What Future for State Aids Now?

The culture of the EU has changed since the economic crises of the 1970s triggered a wave of state interventions in European economies.  Market economics is now firmly established in many Member States who may find their electorates unwilling to pay the costs of propping up ailing businesses in future.  The level of national debt built up during the banking rescues may also force countries to sell off their share of these assets when times improve in order to reduce debt; this in turn will lead to a return to more normal competition conditions over time.

In the case of the banks, the EU Competition Commissioner, Neelie Kroes, has made it clear that the concentration of ownership (and business) that has resulted from bank mergers cannot be allowed to continue indefinitely.  Such conglomerates will have to be restructured in Ms Kroes’s view, in order to reduce the anti-competitive situations that have arisen as a result of the financial crisis.
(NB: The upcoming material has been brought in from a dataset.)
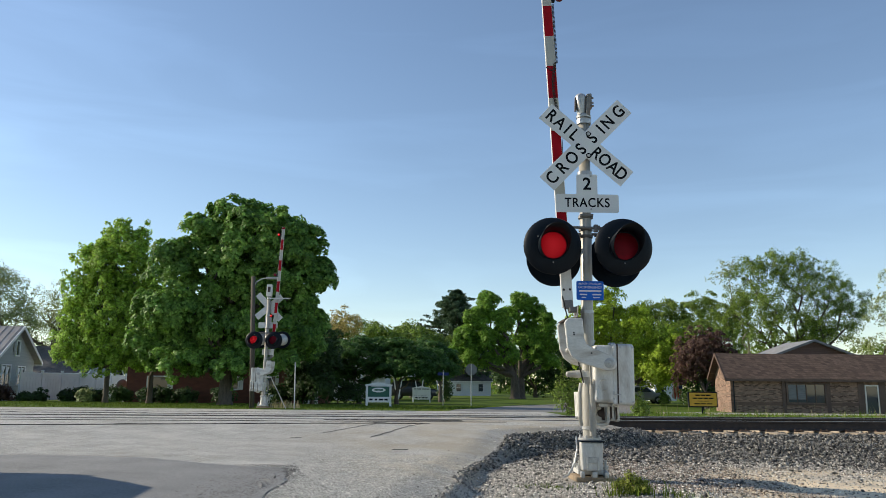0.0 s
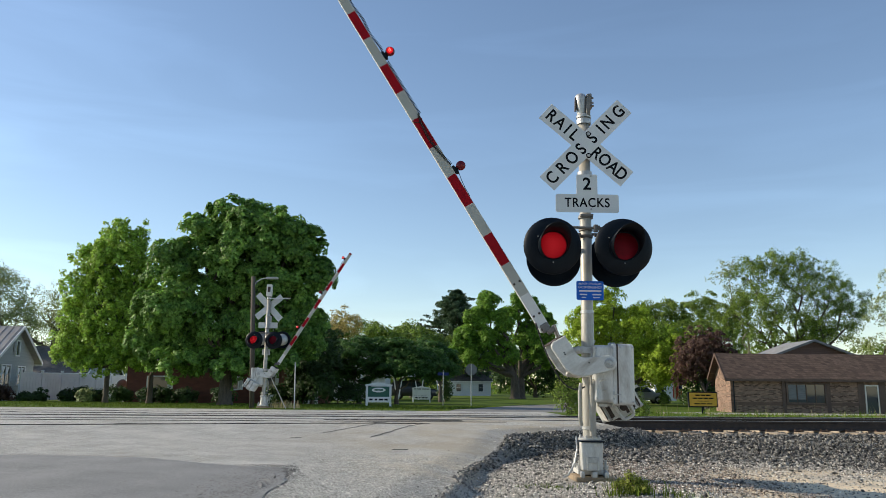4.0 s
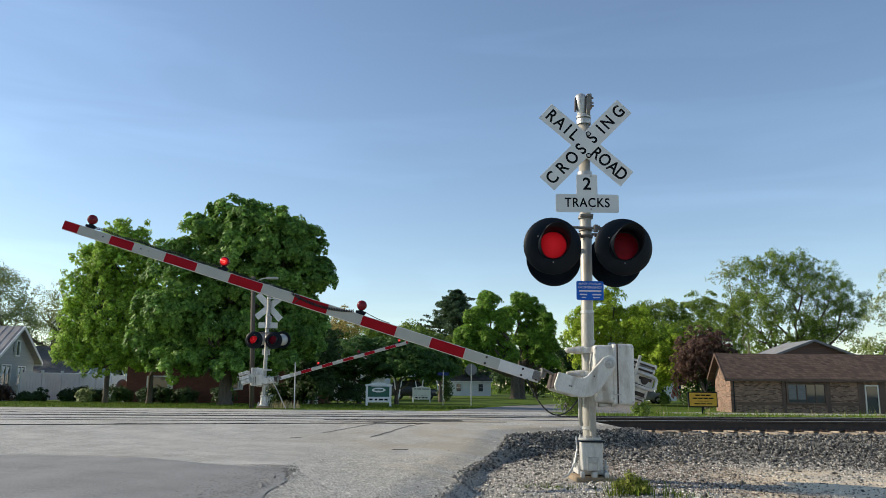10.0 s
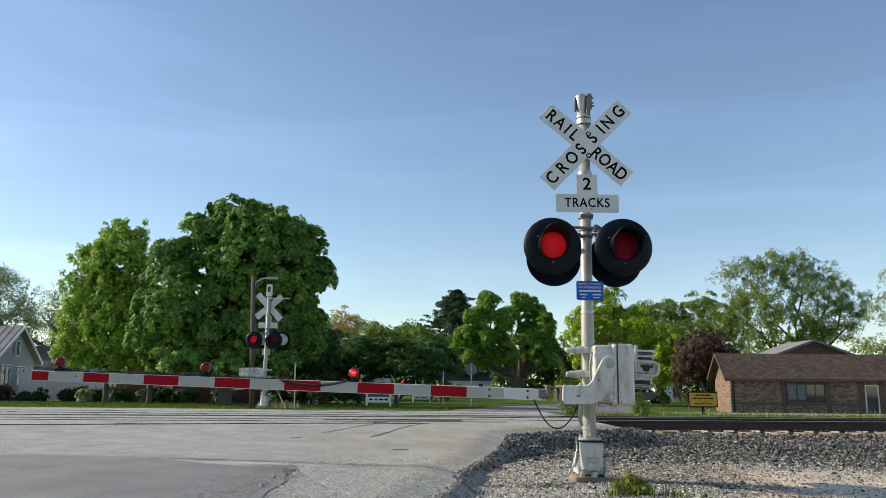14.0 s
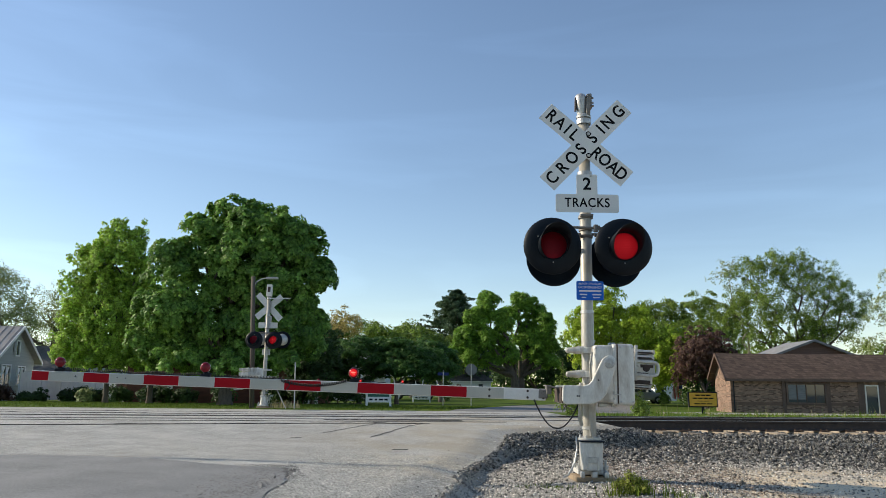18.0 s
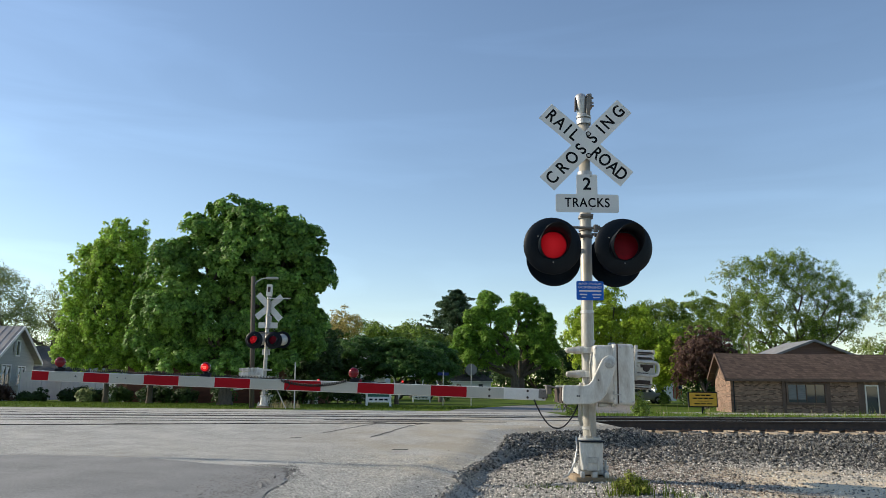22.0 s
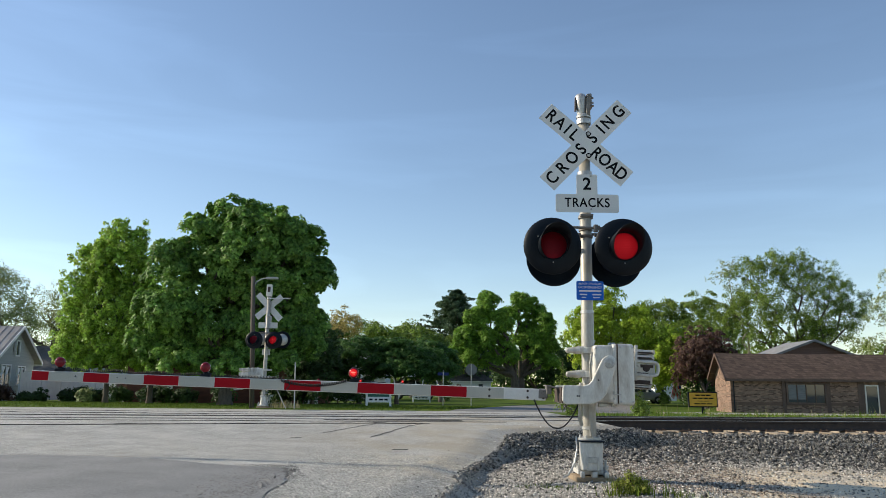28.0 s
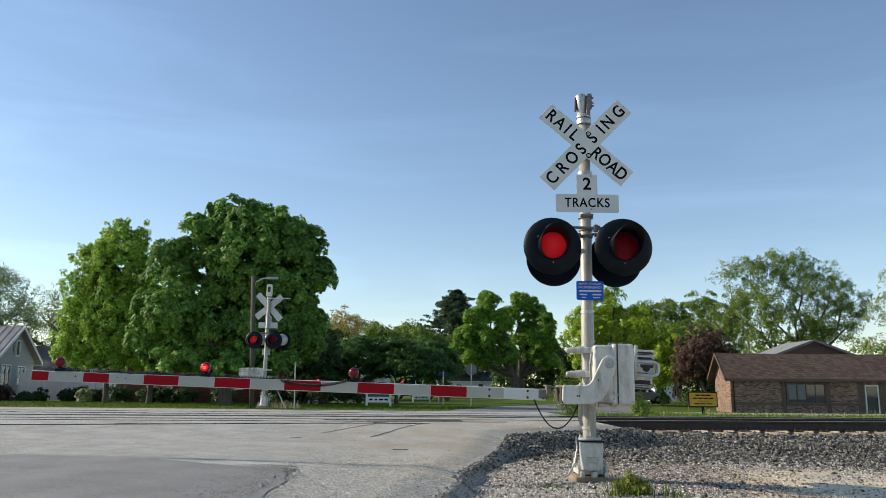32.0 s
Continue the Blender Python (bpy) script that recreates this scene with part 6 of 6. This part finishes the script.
def blades(name, spots, height, width, material, seed, label, category="grass", lean=0.5):
    """Tapered bent grass blades at the given spots, joined."""
    rs = np.random.RandomState(seed)
    spots = np.array(spots)
    n = len(spots)
    a = rs.rand(n) * 2 * math.pi
    h = height * (0.45 + 0.75 * rs.rand(n))
    d = np.stack([np.cos(a), np.sin(a), np.zeros(n)], 1)
    side = np.stack([-np.sin(a), np.cos(a), np.zeros(n)], 1) * (width * (0.6 + 0.7 * rs.rand(n)))[:, None]
    l = (lean * h * rs.rand(n))[:, None]
    up = np.stack([np.zeros(n), np.zeros(n), h], 1)
    p0, p1, p2 = spots, spots + up * 0.55 + d * l * 0.35, spots + up + d * l
    v = np.stack([p0 - side, p0 + side, p1 + side * 0.7, p1 - side * 0.7, p2], 1).reshape(-1, 3)
    b = np.arange(n)[:, None] * 5
    quads = np.concatenate([b, b + 1, b + 2, b + 3], 1)
    tris = np.concatenate([b + 3, b + 2, b + 4], 1)
    me = bpy.data.meshes.new(name)
    me.from_pydata(v.tolist(), [], quads.tolist() + tris.tolist())
    me.update()
    me.materials.append(material)
    return tagged(new(name, me), label, category, kind="stuff")


rs = np.random.RandomState(21)


def scatter(n, x0, x1, y0, y1, zf, clump=0.0):
    pts = []
    while len(pts) < n:
        x, y = rs.uniform(x0, x1), rs.uniform(y0, y1)
        if y > 28.5 and -0.1 < x - street_left(y) < 7.3:
            continue
        if clump and noise.noise((x * clump, y * clump, 3)) < rs.uniform(-0.25, 0.25):
            continue
        pts.append((x, y, zf(x, y)))
    return pts


def beside(x, y):
    return max(land_z(x, y), bed_z(x, y)) if y < 24 and x < 40 else land_z(x, y)


blades("verge_weeds", scatter(6500, 4.5, 34, 22.5, 30, beside, 0.6), 0.32, 0.012, M_BLADE, 1, "ragged weeds along the far side of the tracks")
blades("seed_stalks", scatter(260, 5, 34, 23, 29, beside, 0.4), 0.62, 0.008, M_DRY, 2, "pale dry stalks among the weeds")
blades("lawn_grass", scatter(24000, -26, 9, 29.2, 42, land_z), 0.07, 0.012, M_LAWN, 3, "short mown grass on the far lawn")
blades("lawn_grass", scatter(7000, 6, 30, 30, 52, land_z), 0.09, 0.014, M_LAWN, 4, "short mown grass before the office")
blades("dry_tuft", scatter(120, -6.3, -5.3, 28.4, 29.2, lambda x, y: max(land_z(x, y), -0.05)), 0.28, 0.014, M_DRY, 5, "dry pale grass at the foot of the far signal")
for cx, cy, n, h in ((1.76, 7.3, 150, 0.15), (2.15, 7.2, 70, 0.08), (1.2, 7.9, 50, 0.04), (0.95, 8.1, 40, 0.04)):
    a = rs.normal(size=(n, 2)) * (0.065 if n > 300 else 0.1)
    blades("weed_tuft", [(cx + p * 1.2, cy + q, bed_z(cx + p * 1.2, cy + q)) for p, q in a], h, 0.005, M_LAWN, 6, "bright green weed tuft in the gravel", "weed", 0.9)
tuft = tree(1.76, 7.32, "bushy yellow-green weed beside the signal mast", [(0, 0.10, 0.09, 0.08), (0.09, 0.07, 0.09, 0.06), (-0.08, 0.06, 0.08, 0.05)], L_TUFT, None, 0.004, 130, 22, 0.03, 0.014, seed=91, split=0.03, name="weed_bush", sub=0.026, bil=0.05, long=1.5, tall=1.3)
tuft.matrix_basis = pose(1.76, 7.32, bed_z(1.76, 7.32))

# dark newer patch of asphalt, and cracks
xs = steps(-14.0, -3.4, 0.25) + steps(-3.4, -1.3, 0.06) + [-1.3]
ys = steps(2.6, 8.9, 0.2) + [8.9]


def far_side(x):
    if x > -2.1:
        y = 7.66 - 0.9 * smooth(-1.62, -1.3, x) ** 2
    elif x > -3.1:
        y = 7.66 + (-2.1 - x) * 0.5
    else:
        y = 8.16 + 0.14 * smooth(3.1, 4.0, -x)
    return y + 0.06 * noise.noise((x * 1.7, 0, 0)) + 0.05 * noise.noise((x * 7, 0, 4)) + 0.03 * noise.noise((x * 21, 0, 9))


vv, vf = [], []
n_u = 60
for x in xs:
    yt = far_side(x)
    for j in range(n_u + 1):
        y = 2.6 + (yt - 2.6) * j / n_u
        xx = x + ((0.07 * noise.noise((y * 2.2, 1, 1)) + 0.05 * noise.noise((y * 9, 1, 3)) + 0.03 * noise.noise((y * 25, 1, 5))) * smooth(-1.8, -1.4, x))
        vv.append((xx, y, road_z(xx, y) + 0.006 * noise.noise((xx * 1.1, y * 1.1, 0)) + 0.007))
    vv.append((x + (0.02 if x > -1.5 else 0), yt + 0.03, road_z(x, yt) - 0.02))
w = n_u + 2
for i in range(len(xs) - 1):
    for j in range(w - 1):
        vf.append((i * w + j, (i + 1) * w + j, (i + 1) * w + j + 1, i * w + j + 1))
tagged(raw("asphalt_patch", vv, vf, M_PATCH, smooth=True), "smooth darker patch of newer asphalt", "road patch", kind="structure")

M_CRACK = shade("crack_dark", (0.022, 0.021, 0.02), (0.06, 0.056, 0.05), 0.95, scale=8, fine=60, bump=0.2)


def crack(a, b, width, wob, seed, lip=0.0, n=140):
    rng = random.Random(seed)
    verts, faces = [], []
    ph = rng.uniform(0, 50)
    d = Vector((b[0] - a[0], b[1] - a[1]))
    side = Vector((-d.y, d.x)).normalized()
    for i in range(n + 1):
        u = i / n
        p = Vector(a).lerp(Vector(b), u) + side * wob * (noise.noise((ph + u * 7, 0, 0)) + 0.4 * noise.noise((ph + u * 31, 2, 0)))
        wd = width * (0.36 if width < 0.02 else 0.6 if width < 0.031 else 1.0) * (0.35 + 0.9 * abs(noise.noise((ph + u * 15, 8, 0)))) * min(1, 8 * u + 0.1, 8 * (1 - u) + 0.1)
        for e in (-1, 1):
            q = p + side * e * wd
            verts.append((q.x, q.y, road_z(q.x, q.y) + 0.006 * noise.noise((q.x * 1.1, q.y * 1.1, 0)) + (0.005 if not (q.x < -1.4 and q.y < 7) else 0.013)))
    for i in range(n):
        faces.append((2 * i, 2 * i + 1, 2 * i + 3, 2 * i + 2))
    if lip:
        # a dark raised strip along the joint, sloping back down behind it
        k = len(verts)
        for i in range(n + 1):
            u = i / n
            x, y, z = verts[2 * i + 1]
            h = lip * max(0.05, 0.42 + 0.8 * noise.noise((ph + u * 23, 5, 0)) + 0.3 * noise.noise((ph + u * 90, 5, 0)))
            verts += [(x, y, z - 0.02), (x, y, z + h), (x, y + 0.12, z - 0.004)]
        for i in range(n):
            a0, b0 = k + 3 * i, k + 3 * i + 3
            faces += [(a0, b0, b0 + 1, a0 + 1), (a0 + 1, b0 + 1, b0 + 2, a0 + 2)]
    return tagged(raw("road_crack", verts, faces, M_CRACK), "dark crack in the asphalt", "crack", kind="structure")


for i, (a, b, wd, wob, lip) in enumerate((
        ((-10.5, 11.5), (-0.2, 13.6), 0.05, 0.03, 0.017), ((-9.5, 13.45), (1.2, 14.35), 0.035, 0.03, 0.014), ((-12, 14.2), (1.5, 15.3), 0.05, 0.03, 0.012), ((-13, 15.3), (1.8, 16.6), 0.05, 0.05, 0.012),
        ((-9, 17.6), (2.2, 18.6), 0.05, 0.1, 0.014), ((-13, 19.3), (2, 20.6), 0.04, 0.08, 0.012), ((-14, 22.4), (3, 23.6), 0.03, 0.06, 0.012),
        ((-6, 16.2), (-2, 16.5), 0.09, 0.1, 0.016), ((-10, 17.2), (-5, 17.6), 0.06, 0.1, 0.016), ((-2.2, 14.6), (0.4, 14.9), 0.08, 0.08, 0.016),
        ((-1.75, 11.6), (-1.1, 13.3), 0.03, 0.05, 0.005), ((-1.0, 11.2), (-0.35, 13.4), 0.03, 0.05, 0.006), ((-2.5, 9.9), (-1.8, 11.4), 0.016, 0.12, 0.0), ((-2.8, 9.3), (-2.1, 10.2), 0.012, 0.15, 0.0),
        ((-3.9, 9.8), (-3.6, 10.9), 0.014, 0.12, 0.0), ((-4.9, 9.5), (-3.9, 9.9), 0.012, 0.12, 0.0), ((-7.2, 10.9), (-6.8, 10.95), 0.02, 0.02, 0.006), ((-6.5, 10.4), (-6.3, 10.43), 0.02, 0.02, 0.005),
        ((-0.62, 10.0), (-0.42, 10.02), 0.02, 0.01, 0.006), ((-2.1, 10.9), (-1.95, 10.95), 0.02, 0.01, 0.004),
        ((-3.1, 5.2), (-2.3, 6.5), 0.009, 0.14, 0.0), ((-0.9, 7.3), (0.1, 7.6), 0.006, 0.1, 0.0))):
    crack(a, b, wd, wob, 60 + i, lip if i == 0 else 0.6 * lip)


# ---- what moves ----
SWITCH, HALF = 0.53, 0.6133     # first change from the one light to the other, and the time between changes
ANGLES = ((0.0, 85.0), (0.5, 84.9), (0.7, 83.4), (1.0, 80.3), (1.5, 76.6), (2.0, 72.7), (2.5, 68.6), (3.0, 64.6), (3.5, 60.7), (4.5, 52.7), (5.5, 45.1), (6.0, 41.4),
          (6.5, 37.9), (7.0, 34.6), (7.5, 31.3), (8.0, 28.0), (8.5, 24.6), (9.0, 21.35), (9.5, 18.15), (10.0, 15.0), (10.5, 12.0), (11.0, 9.05), (11.5, 6.3),
          (12.0, 3.5), (12.5, 1.15), (12.7, 0.5), (13.0, 0.25), (13.5, 0.1), (14.0, 0.0), (32.0, 0.0))


def droop(a):
    return a + 0.55 * smooth(0.5, 6.0, a)


def flashes(side, first, lit, dark):
    """Rows that switch a light between two poses; side 1 lights up at the first change."""
    step = 1.0 / FPS
    rows = [(0.0, lit if side == 0 else dark)]
    on = side == 0
    t = first
    while t < 31.9:
        rows.append((t - 0.5 * step, lit if on else dark))
        on = not on
        rows.append((t + 0.5 * step, lit if on else dark))
        t += HALF
    rows.append((32.0, lit if on else dark))
    return rows


def motions():
    walk(near_gate, [(t, NEAR @ pose(*PIV) @ pose(0, 0, 0, 0, droop(a), 0)) for t, a in ANGLES])
    poses_ = [(t, feed_poses(droop(a))) for t, a in ANGLES]
    for k, link in enumerate(LINKS):
        walk(link, [(t, p[k]) for t, p in poses_])
    late = ((10.0, 15.5), (10.5, 11.9), (11.0, 8.2), (11.5, 4.5), (12.0, 1.2), (12.5, -0.9), (13.0, -1.1), (32.0, -1.1))
    walk(far_gate, [(t, FAR @ pose(*PIV) @ pose(0, 0, 0, 0, a, 0)) for t, a in [(t, a * 1.02) for t, a in ANGLES if t < 9.9] + list(late)])
    for crown, lean, pace in ((ash.children[0], 0.5, 1.3), (big_maple.children[0], 0.12, 1.1)):
        rows = []
        for k in range(65):
            t = k * 0.5
            w = math.sin(pace * t) + 0.6 * math.sin(2.3 * pace * t + 1)
            rows.append((t, pose(0, 0, 0, 0.3 * lean * math.cos(1.7 * t), lean * w, 0)))
        walk(crown, rows)
    for k, fl in enumerate(flags):
        rows = []
        t = 0.0
        while t < 32.05:
            gust = 8 + 26 * max(0.0, math.sin(0.33 * t + 4.6))
            a = gust * (0.35 + 0.4 * k) + 5 * math.sin(2.1 * t + k)
            rows.append((min(t, 32.0), pose(-0.03 - 0.26 * k, 0, 2.15 - 0.18 * k, 0, a * 0.45, 14 * math.sin(1.7 * t - 1.1 * k))))
            t += 0.5
        walk(fl, rows)
    walk(passing_car, [(0.0, pose(-5.6, 4.6, 0.0, 0, 0, -90)), (0.5, pose(-5.6, 0.5, 0.0, 0, 0, -90)), (1.0, pose(-5.6, -3.8, 0.0, 0, 0, -90)), (4.0, pose(-5.6, -30.0, 0.0, 0, 0, -90)), (32.0, pose(-5.6, -150.0, 0.0, 0, 0, -90))])
    walk(bird, [(0.0, pose(120, 15, 1.9)), (22.0, pose(19.5, 15, 5.3)), (23.0, pose(1.3, 15, 6.25)), (23.5, pose(-7.9, 15, 6.75)), (24.0, pose(-17.0, 15, 7.2)), (32.0, pose(-160, 15, 15))])
    for wg, e in wings:
        walk(wg, [(k * 0.25, pose(0, 0, 0, -e * (70 + 28 * (-1) ** k), 0, 0)) for k in range(129)])
    for panel, side in BLINKERS:
        walk(panel, flashes(side, SWITCH, pose(0, 0, 0.1), pose(0, 0, 0.085)))
    for cores in (near_cores, far_cores):
        for core, i, (lx, lz) in cores:
            lit, dark = pose(lx, -0.0, lz), pose(lx, 0.0, lz)
            bright = pose(lx, -0.03, lz) if cores is near_cores else pose(lx, 0.03, lz)
            if i == 0:
                # the light at the tip burns steadily; the nearer one has failed
                core.matrix_basis = dark if cores is near_cores else bright
                continue
            first = (i == 1) == (cores is near_cores)
            walk(core, flashes(0 if first else 1, SWITCH - 0.11, bright, dark))


motions()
The dramatic events of the last year have led to emergency measures within the EU and in its Member States in response to an unprecedented banking crisis and a related economic crisis.  It is too early to say that these crises have been exploited to create unfair advantages for some companies in some Member States.  What can be said with some degree of certainty is that without the provisions of the Treaty, and the Commission powers to apply them, the situation would have been far worse.  But the pressure on governments to act improperly is strong and will remain so at least as long as unemployment is on a steeply rising trend.  Political pressure to save jobs and preserve important national businesses could lead to Member States acting – as they have in the past – in a manner contrary to the rules of the EU.  It is up to DG Competition in the Commission to enforce the rules using the extensive powers they have, including recourse to the European Court of Justice and the fining of Member State governments.